OS GOVERNOS LULA, DILMA, TEMER, BOLSONARO E AS POLÍTICAS DE TITULAÇÃO DAS PROPRIEDADES QUILOMBOLAS
A Constituição Federal de 1988 foi o primeiro mecanismo legal que regulamentou o direito das comunidades quilombolas à propriedade de seus territórios. O artigo 68 do ADCT foi o marco regulamentar do acesso à terra por essas comunidades, foi ele que determinou o reconhecimento das propriedades dos quilombos que já estão ocupados, garantindo-lhes a titulação.
De acordo com a Comissão Pró-Índio de São Paulo, o primeiro ato administrativo de regulamentação dos procedimentos para concessão de título de propriedade aos povos quilombola se deu através da Portaria de nº 307, expedida pelo INCRA no ano de 1995, determinando que suas áreas fossem medidas, demarcadas e tituladas mediante a concessão de título de reconhecimento. A respectiva legislação foi a única que vigorou até o ano de 1999, não promovendo, portanto, nenhum procedimento de desapropriação de terras quilombolas invadidas, gerando, assim, segundo a CPI-SP conflitos permanentes entre essas comunidades até os dias atuais.
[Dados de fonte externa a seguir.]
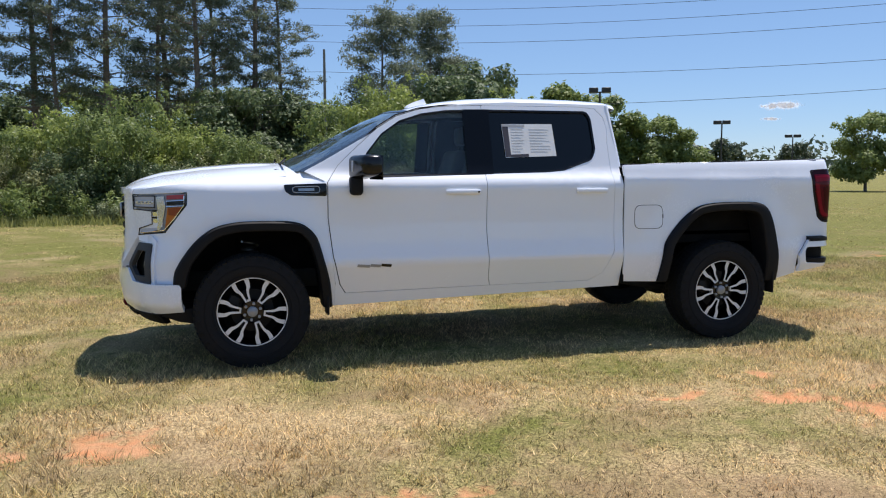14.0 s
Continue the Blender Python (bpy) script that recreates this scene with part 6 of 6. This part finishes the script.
pole(-45.0, -34.6, 9.4, .16, WOODP, ((9.2, .7, 1),), "wooden pole with looping jumper wires", transformer(6.2, 0), yaw=128)
pole(150, -75, 12, .12, METAL, (), "thin grey far mast", yaw=-110)
pole(118, -72, 9, .10, METAL, (), "thin grey far mast", yaw=-110)


def flood(x, y, h, heads, label, material=METAL, w=.45):
    p = thing("lamp_post", label, "lamp post", "lamp posts", at=facing(x, y, math.degrees(math.atan2(y, x)) - 90 + 180))
    part("post", tube([(0, 0, 0), (0, 0, h)], .10, 10, taper=.07), material, p)
    for q in heads:
        hd = part("lamp_head", box(q - w / 2, q + w / 2, -.25, .25, h - .05, h + .30, .04), LAMPH, p, "dark lamp head")
        part("lens", box(q - w * .4, q + w * .4, -.2, .2, h - .07, h - .05), CLEARL, hd, smooth=False)
    part("bracket", box(min(heads), max(heads) + .02, -.04, .04, h - .05, h + .03), LAMPH, p, smooth=False)
    return p


flood(29.0, 79.1, 5.7, (-.42, .42), "dark pole with twin floodlights")
flood(32.4, 83.1, 5.7, (.3,), "pale pole with one floodlight", PALEP)
flood(-20.3, -43.3, 6.7, (-.42, .42), "parking lot lamp post with two dark heads", LAMPH, .62)
flood(-43.7, -64.0, 6.1, (-.42, .42), "parking lot lamp post with two dark heads", LAMPH, .8)
flood(-64.5, -79.7, 5.6, (-.5, .5), "parking lot lamp post with two dark heads", LAMPH, .9)
flood(99, -61.5, 6.0, (.3,), "street lamp on a thin post", LAMPH, .5)
flood(108, 18, 5.0, (.5,), "street lamp on a thin post", LAMPH, .5)


def wire(a, b, sag, r=.015):
    a, b = Vector(a), Vector(b)
    pts = []
    for k in range(17):
        t = k / 16
        pts.append(a.lerp(b, t) - Vector((0, 0, 4 * sag * t * (1 - t))))
    return tube(pts, r, 4, cap=False)


def line(label, spans, sag=.5, r=.015):
    w = thing("overhead_wire", label, "overhead wire", "overhead wires")
    for a, b in zip(spans, spans[1:]):
        part("span", wire(a, b, sag, r), WIRE, w)


for z1, z2, z3 in ((9.7, 12.4, 15.6), (9.0, 11.3, 14.6), (8.2, 10.2, 13.0), (6.5, 8.2, 10.0), (5.2, 6.0, 7.0)):
    line("thin black overhead power wire", [(-120, 30, z1 + .3), (-67, -2.5, z1 + .1), (-26.8, -23.2, z1), (-2.4, -48.7, z2), (42.7, -62.4, z3), (75, -75, z3 + .5)], .45)
for z1 in (8.9, 8.2, 7.0):
    line("thin black overhead service wire", [(-110, 2, z1 + .3), (-45, -34.6, z1)], .5)
for z1, z2, z3, z4 in ((15.0, 17.0, 14.4, 18.5), (13.6, 15.6, 13.4, 17.6), (12.0, 14.0, 12.2, 16.4), (8.4, 9.6, 9.2, 12.0), (7.4, 8.6, 8.0, 9.3)):
    line("thin black overhead power wire", [(42.7, -62.4, z1 - .3), (61, -49, z2), (84.4, -13.6, z3), (104.1, 23.9, z4), (132, 75, z4 + 1)], .9, .008)
line("thin overhead wire along the far street", [(80.1, 55.7, 8.0), (104.1, 23.9, 8.6), (84.4, -13.6, 9.6)], .8, .024)


# parked cars far off
def car(x, y, yaw, paint, label, tall=0.0):
    c = thing("parked_car", label, "car", "cars parked far off", at=facing(x, y, yaw))
    prof = [(-2.2, .35), (-2.25, .75), (-2.1, .95), (-1.55, 1.02 + tall * .3), (-.9, 1.42 + tall), (.5, 1.45 + tall), (1.15, 1.0), (2.0, .88), (2.25, .65), (2.25, .35)]
    pts, faces = [], []
    n = len(prof)
    for s, k in ((-.86, 1), (-.80, 0), (.80, 0), (.86, 1)):
        for a, b in prof:
            yy = s * (.86 if b > 1.1 else 1)
            pts.append((a, yy, min(b, 1.0) if k else b) if not (k and b > 1.0) else (a, yy, b - .06))
    for r in range(3):
        for i in range(n):
            j = (i + 1) % n
            faces.append((r * n + i, r * n + j, (r + 1) * n + j, (r + 1) * n + i))
    faces += [tuple(reversed(range(n))), tuple(3 * n + i for i in range(n))]
    part("body", (pts, faces, None), paint, c)
    for s in (-1, 1):
        part("side_window", ([(-1.25, s * .76, 1.06), (.95, s * .76, 1.06), (.42, s * .752, 1.36 + tall), (-.85, s * .752, 1.34 + tall), (-1.25, s * .79, 1.06), (.95, s * .79, 1.06), (.42, s * .775, 1.36 + tall), (-.85, s * .775, 1.34 + tall)],
                             [(0, 1, 2, 3), (7, 6, 5, 4), (0, 4, 5, 1), (1, 5, 6, 2), (2, 6, 7, 3), (3, 7, 4, 0)], None), DGLASS, c, smooth=False)
    for a in (-1.4, 1.4):
        for s in (-.78, .78):
            w = part("wheel", moved(cyl(.33, .2, 20), Matrix.Translation((a, s + .1, .33)) @ pose(0, 0, 0, 90)), RUBBER, c)
            part("rim", moved(cyl(.2, .22, 14), Matrix.Translation((a, s + .11, .33)) @ pose(0, 0, 0, 90)), STEEL, w)
    part("windscreen", ([(1.12, -.68, 1.04), (1.12, .68, 1.04), (.56, .62, 1.40 + tall), (.56, -.62, 1.40 + tall), (1.17, -.68, 1.06), (1.17, .68, 1.06), (.62, .62, 1.42 + tall), (.62, -.62, 1.42 + tall)],
                        [(4, 5, 6, 7), (3, 2, 1, 0), (0, 1, 5, 4), (1, 2, 6, 5), (2, 3, 7, 6), (3, 0, 4, 7)], None), DGLASS, c, smooth=False)


car(84, 5.6, 92, CARW, "white saloon at the far edge of the field")
car(98.6, -18.9, 95, CARW, "white saloon parked on the street")
car(98.4, -24.2, 85, CARG, "silver estate car parked on the street", .2)
car(108, -17.5, 0, CARD, "dark car parked beside the bank", .15)
car(98, -62.5, 60, CARD, "dark car parked by the hall")
car(88, -63.5, 55, CARW, "white car parked by the hall")
car(84, -66.5, 50, CARW, "white van parked by the hall", .35)
car(94, 27, -10, CARD, "dark car parked by the large house")
car(97, 24, -12, CARD, "dark estate car parked by the large house", .15)
car(-42, -38, 40, CARW, "white car parked beyond the trees")
car(-46, -42, 40, CARG, "silver car parked beyond the trees", .1)
car(-62, -30, 30, CARW, "white car in the far parking lot", .1)
car(57.2, 56.5, 40, CARW, "white car parked in tall dry grass")

# far woods: a low uneven belt
def belt(name, way, hlo, hhi, count, size, seed, material, label):
    rnd = random.Random(seed)
    puffs = []
    for (x0, y0), (x1, y1) in zip(way, way[1:]):
        d = math.hypot(x1 - x0, y1 - y0)
        for k in range(int(d / 2.2)):
            t = k * 2.2 / d
            x, y = x0 + (x1 - x0) * t + rnd.uniform(-3, 3), y0 + (y1 - y0) * t + rnd.uniform(-3, 3)
            h = rnd.uniform(hlo, hhi) * (1.35 if rnd.random() < .12 else 1)
            g = height(x, y)
            puffs += [(x, y, g + h * .72, 2.2 + h * .12, 2.2 + h * .12, h * .28), (x + rnd.uniform(-1.5, 1.5), y, g + h * .32, 2.4, 2.4, h * .34)]
    ob = new(name, leaf_mesh(name, puffs, count, size, material, seed, shell=2.6))
    return tagged(ob, label, "woods", kind="stuff")


belt("far_woods", [(20, 118), (48, 128), (85, 122), (120, 96), (150, 60), (165, 20)], 3.4, 5.0, 20000, .45, 61, FARG, "low belt of green woods along the horizon")
belt("far_woods", [(112, 36), (120, 24), (124, 8), (125, -4)], 2.6, 4.4, 7000, .34, 65, DEEP, "low row of trees and shrubs behind the street")
belt("far_woods", [(152, 12), (156, -30), (150, -60), (140, -95)], 3.5, 6.0, 6000, .5, 62, FARG, "low belt of green woods behind the town")
belt("far_woods", [(-40, -130), (-70, -120), (-110, -100), (-150, -70), (-170, -30)], 4.0, 6.5, 7000, .5, 63, FARG, "low belt of woods beyond the parking lot")
belt("far_woods", [(110, -115), (70, -118), (30, -105), (-12, -92)], 7.0, 12.0, 12000, .5, 64, DEEP, "dark woods behind the pines")

# small fair-weather clouds: thin scattered vapour
def cloud_mat():
    m, n, l, p = nodes_of("cloud_vapour")
    p.inputs["Base Color"].default_value, p.inputs["Roughness"].default_value = (.95, .96, .98, 1), 1.0
    p.inputs["Specular IOR Level"].default_value = 0.0
    tr, cl, ms, m2 = n.new("ShaderNodeBsdfTranslucent"), n.new("ShaderNodeBsdfTransparent"), n.new("ShaderNodeMixShader"), n.new("ShaderNodeMixShader")
    tr.inputs["Color"].default_value = (.95, .96, .98, 1)
    ms.inputs[0].default_value, m2.inputs[0].default_value = .6, .13
    l.new(p.outputs[0], ms.inputs[1])
    l.new(tr.outputs[0], ms.inputs[2])
    l.new(cl.outputs[0], m2.inputs[1])
    l.new(ms.outputs[0], m2.inputs[2])
    l.new(m2.outputs[0], n["Material Output"].inputs["Surface"])
    return m


CLOUD = cloud_mat()


def cloud(x, y, z, w, hgt, seed):
    rnd = random.Random(seed)
    a = math.atan2(y, x) + math.pi / 2
    puffs = []
    for k in range(16):
        t = rnd.uniform(-1, 1)
        s = (1 - t * t * .75) * rnd.uniform(.35, .7)
        puffs.append((x + math.cos(a) * t * w * .8, y + math.sin(a) * t * w * .8, z + rnd.uniform(-.15, .3) * hgt * (1 - t * t), w * .5 * s, w * .5 * s, hgt * s * .75))
    ob = tagged(new("cloud", leaf_mesh("cloud", puffs, 1800, w * .075, CLOUD, seed, shell=1.0, corners=3)), "small white fair-weather cloud in blue sky", "cloud", "clouds", "stuff")
    ob.visible_shadow = False


for k, (x, y, z, w, hg) in enumerate(((2197, 1183, 338, 80, 32), (1790, 1740, 380, 80, 32), (2186, 1150, 300, 18, 11), (2160, 1250, 236, 39, 11), (-1520, -1975, 187, 73, 23), (-1500, -1990, 150, 34, 9))):
    cloud(x, y, z, w, hg, 70 + k)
Ainda na gestão Fernando Henrique Cardoso, foi editado o decreto 3.912, que estabeleceu a regra do marco temporal. Essa regra estabelecia que somente poderiam ser titularizadas as terras que fossem ocupadas por quilombolas até outubro de 1988 e que eram ocupadas por quilombos até o ano de 1888. Tal regra foi contestada perante o Supremo Tribunal Federal e no ano de 2021 teve a sua aplicação rejeitada e foi declarada inconstitucional pela Suprema Corte.
Durante a vigência do decreto, nenhum território quilombola foi titulado, o que mostra a insignificância do governo FHC nas políticas de reconhecimento das comunidades quilombolas, não concedendo em 4 anos nenhum título de propriedade definitivo, proporcionando apenas 12 títulos de reconhecimento de comunidade quilombola, sendo todos parciais.
A gestão do Presidente Luiz Inácio Lula da Silva (2003-2011) foi a mais próspera no que se refere ao reconhecimento e à titulação das comunidades quilombolas. De acordo com dados obtidos no site do INCRA e da CPI-SP, o governo Lula certificou, de 2003 a 2006, cerca de 811 territórios quilombolas e, no seu segundo mandato (de 2007 a 2010), mais 600 territórios, totalizando 1.411 territórios quilombolas. Segue, abaixo, gráfico com as certificações das comunidades quilombolas pelo governo federal.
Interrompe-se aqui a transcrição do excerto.